This is a wonderful read. It is by Ronald R. Redfield, CPA, PFS and is called Notes to the Book "Margin of Safety" by Seth Klarman. 1991. The "Notes" were published by Redfield May 3, 2006.
It is fun today to read older "how to succeed with investing" pieces and see which of the authors had super vision and which of the author's were blindly counting on the magic of leverage combined with a greater fool theory. Anyway, some gems from the notes:
Don't' confuse the company's performance in the stock market with the real performance of the underlying business. "Think for yourself and don't let the market direct you."
"Rather than targeting a desired rate of return, even an eminently reasonable one, investors should target risk."
"Value investing is the discipline of buying securities at a significant discount from their current underlying values and holding them until more of their value is realized. The element of the bargain is the key to the process."
"Investors can not predict when business values will rise or fall, valuation should always be performed conservatively, giving considerable weight to worst case liquidation value and other methods."
Investors fearing deflation could demand a greater discount than usual. "Probably let more pitches go by."
Value investors look for absolute performance not relative performance. They look more long term They are willing to hold cash reserves when no bargains are available. Value investors focus on risk as well as returns. He discusses that the greater the risk does not necessarily mean the greater the return. He feels that risk erodes returns because of losses. Price creates return not risk.
"The most important determinant of whether investors will incur opportunity cost is whether or not part of their portfolio are held in cash." "Maintaining moderate cash balances is likely to reduce the number of forgone opportunities."
He discusses how investing when interest rates are unusually low, could cause inflated share prices, and that one must be careful in making long term investments.
Klarman discussed how management can manipulate earnings so one had to be careful using earnings in valuation. And how book value provides limited information (like earnings) to investors. It should be considered as one component of thorough analysis.
"Value investing by its very nature is contrarian" He explains how value investors are initially wrong, since they go against the crowd and the crowd is pushing up the stock price. The Value incestor for a period of time and sometimes for along time will likely suffer paper losses.
"Investing is in some ways an endless process of managing liquidity" When a portfolio is in cash only, the risk of loss is non-existent. The same goes for the lack of gain when fully invested in cash. Klarman mentions "the tension between earnig a high return, on the one hand, and avoiding risk, on the other , can run high. This is a difficult task.

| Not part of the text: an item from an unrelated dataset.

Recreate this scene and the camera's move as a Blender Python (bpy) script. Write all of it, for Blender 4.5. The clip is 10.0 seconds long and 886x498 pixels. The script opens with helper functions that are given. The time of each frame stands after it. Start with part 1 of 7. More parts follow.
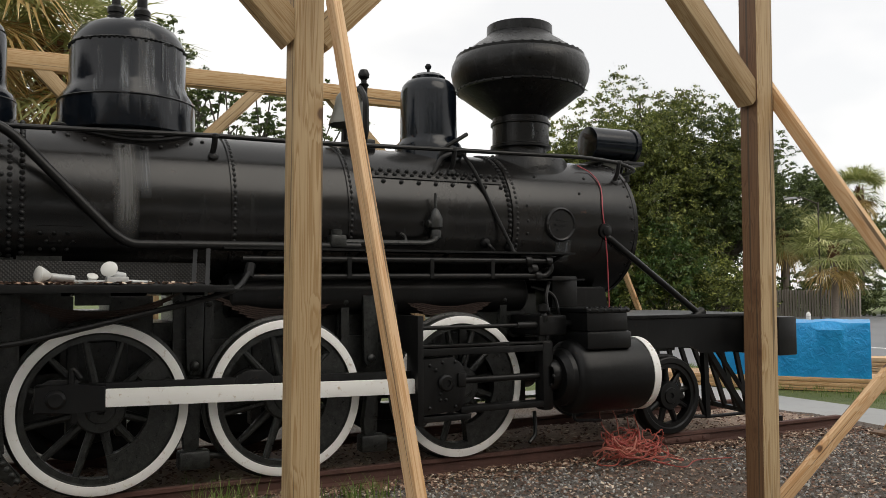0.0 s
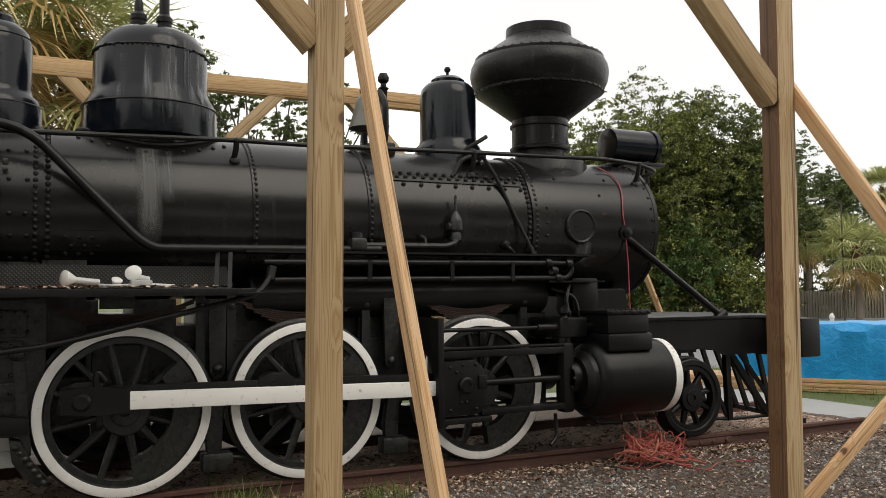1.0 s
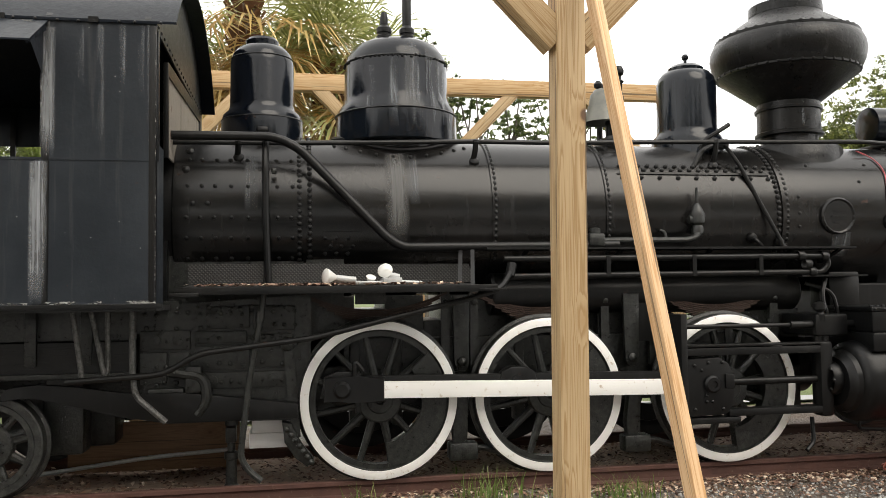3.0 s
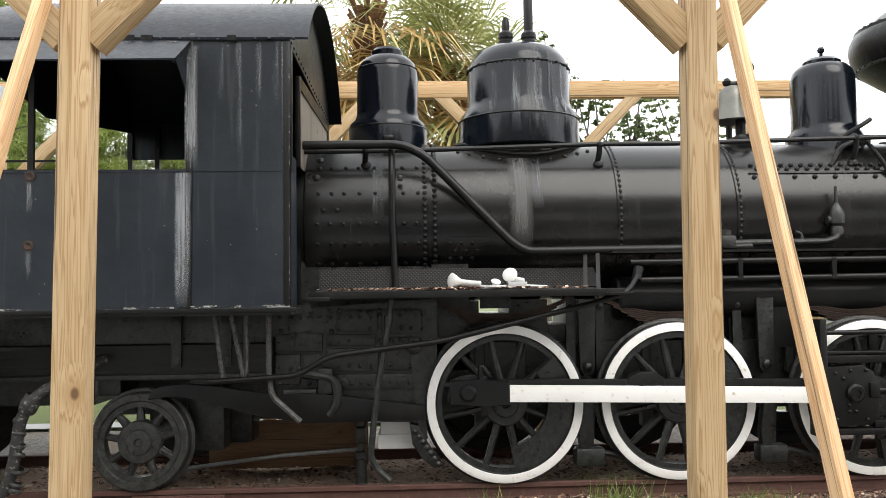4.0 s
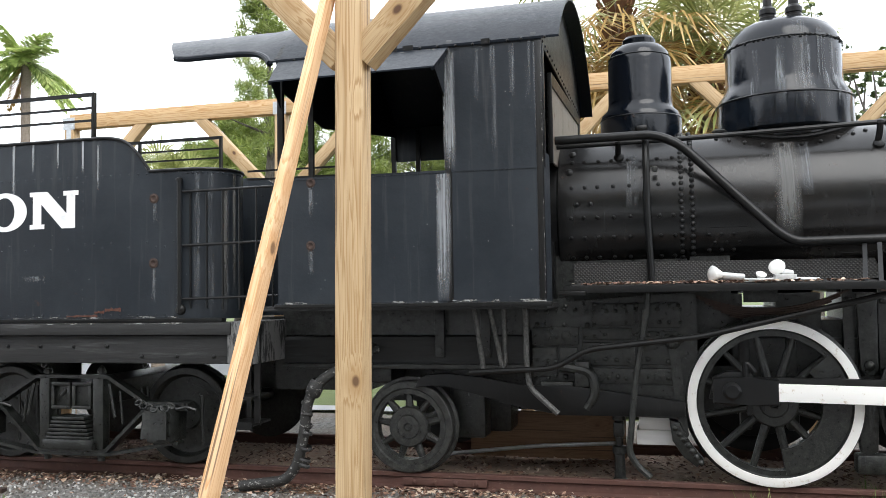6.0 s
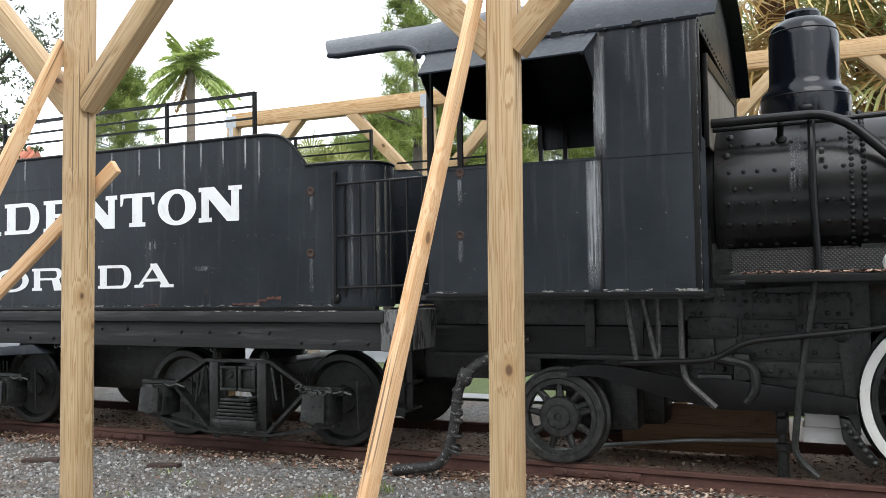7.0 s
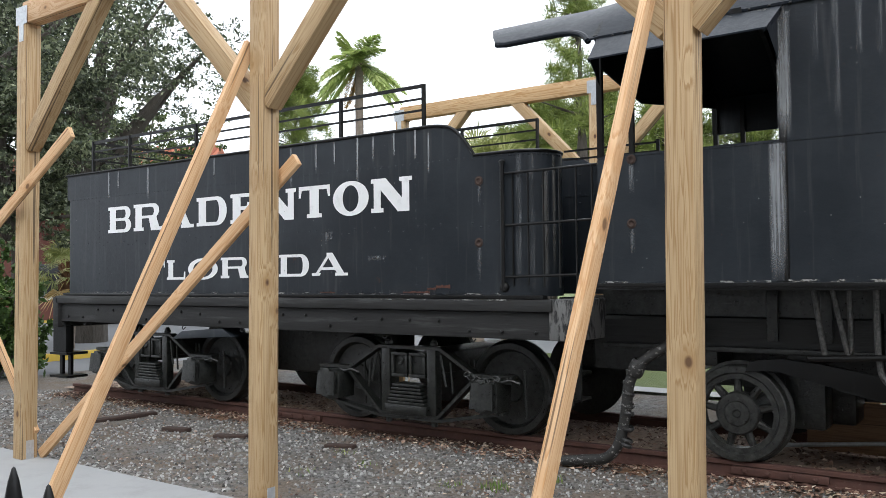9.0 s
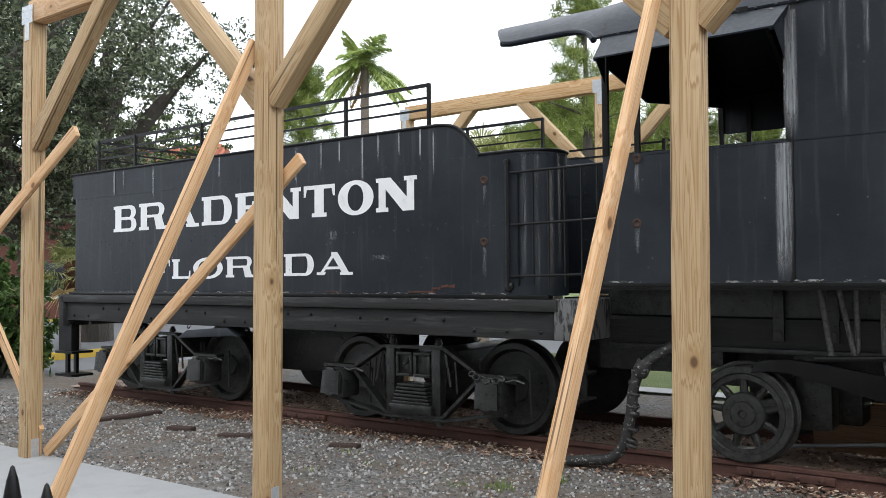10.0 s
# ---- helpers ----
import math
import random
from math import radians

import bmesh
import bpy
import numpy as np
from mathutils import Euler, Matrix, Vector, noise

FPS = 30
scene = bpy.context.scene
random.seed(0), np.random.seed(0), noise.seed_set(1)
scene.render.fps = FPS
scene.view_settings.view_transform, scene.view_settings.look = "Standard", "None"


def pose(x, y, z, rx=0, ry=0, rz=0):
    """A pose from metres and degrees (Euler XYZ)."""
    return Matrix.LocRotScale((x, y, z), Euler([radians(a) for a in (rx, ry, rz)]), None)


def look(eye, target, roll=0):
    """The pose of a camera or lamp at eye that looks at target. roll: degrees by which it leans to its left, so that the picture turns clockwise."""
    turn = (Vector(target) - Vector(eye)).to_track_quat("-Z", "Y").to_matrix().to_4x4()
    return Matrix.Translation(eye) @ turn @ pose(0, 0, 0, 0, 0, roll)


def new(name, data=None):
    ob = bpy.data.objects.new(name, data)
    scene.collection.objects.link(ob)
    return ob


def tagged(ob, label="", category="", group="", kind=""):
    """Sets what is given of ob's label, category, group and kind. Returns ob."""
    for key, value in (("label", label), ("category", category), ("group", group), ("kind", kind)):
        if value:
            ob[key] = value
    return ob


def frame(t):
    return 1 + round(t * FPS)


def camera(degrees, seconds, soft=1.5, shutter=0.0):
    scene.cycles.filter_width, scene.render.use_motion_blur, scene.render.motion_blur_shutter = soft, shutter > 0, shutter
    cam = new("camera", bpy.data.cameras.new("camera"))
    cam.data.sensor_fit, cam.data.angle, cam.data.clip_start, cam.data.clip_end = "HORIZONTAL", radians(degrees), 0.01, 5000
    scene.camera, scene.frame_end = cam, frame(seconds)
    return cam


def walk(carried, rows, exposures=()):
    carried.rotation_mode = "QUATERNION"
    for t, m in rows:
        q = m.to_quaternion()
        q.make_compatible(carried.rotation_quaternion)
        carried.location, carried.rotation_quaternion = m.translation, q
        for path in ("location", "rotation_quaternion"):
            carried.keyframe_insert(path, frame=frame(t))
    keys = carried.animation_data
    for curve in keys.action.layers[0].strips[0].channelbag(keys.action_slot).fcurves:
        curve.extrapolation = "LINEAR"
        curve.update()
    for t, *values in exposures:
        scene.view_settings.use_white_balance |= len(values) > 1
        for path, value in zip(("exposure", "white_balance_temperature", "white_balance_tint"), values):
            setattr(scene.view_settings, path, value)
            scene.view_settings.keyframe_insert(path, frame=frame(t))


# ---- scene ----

He suggests as few as fifteen different holdings would suffice for diversification. "Diversification is not how many things different you own, but how different the things you do own are in the risks they entail."
"Investors must learn to resist fear."
"Leverage is neither necessary nor appropriate for most investors."
After reading this again. I see why WEB was so cautious about equities and I see how maybe there is still some "gas" in today's stock prices. In light of future possible interest rates cuts, stagflation, our weakening economic forecasts, etc, many stocks may still have a ways more to go down.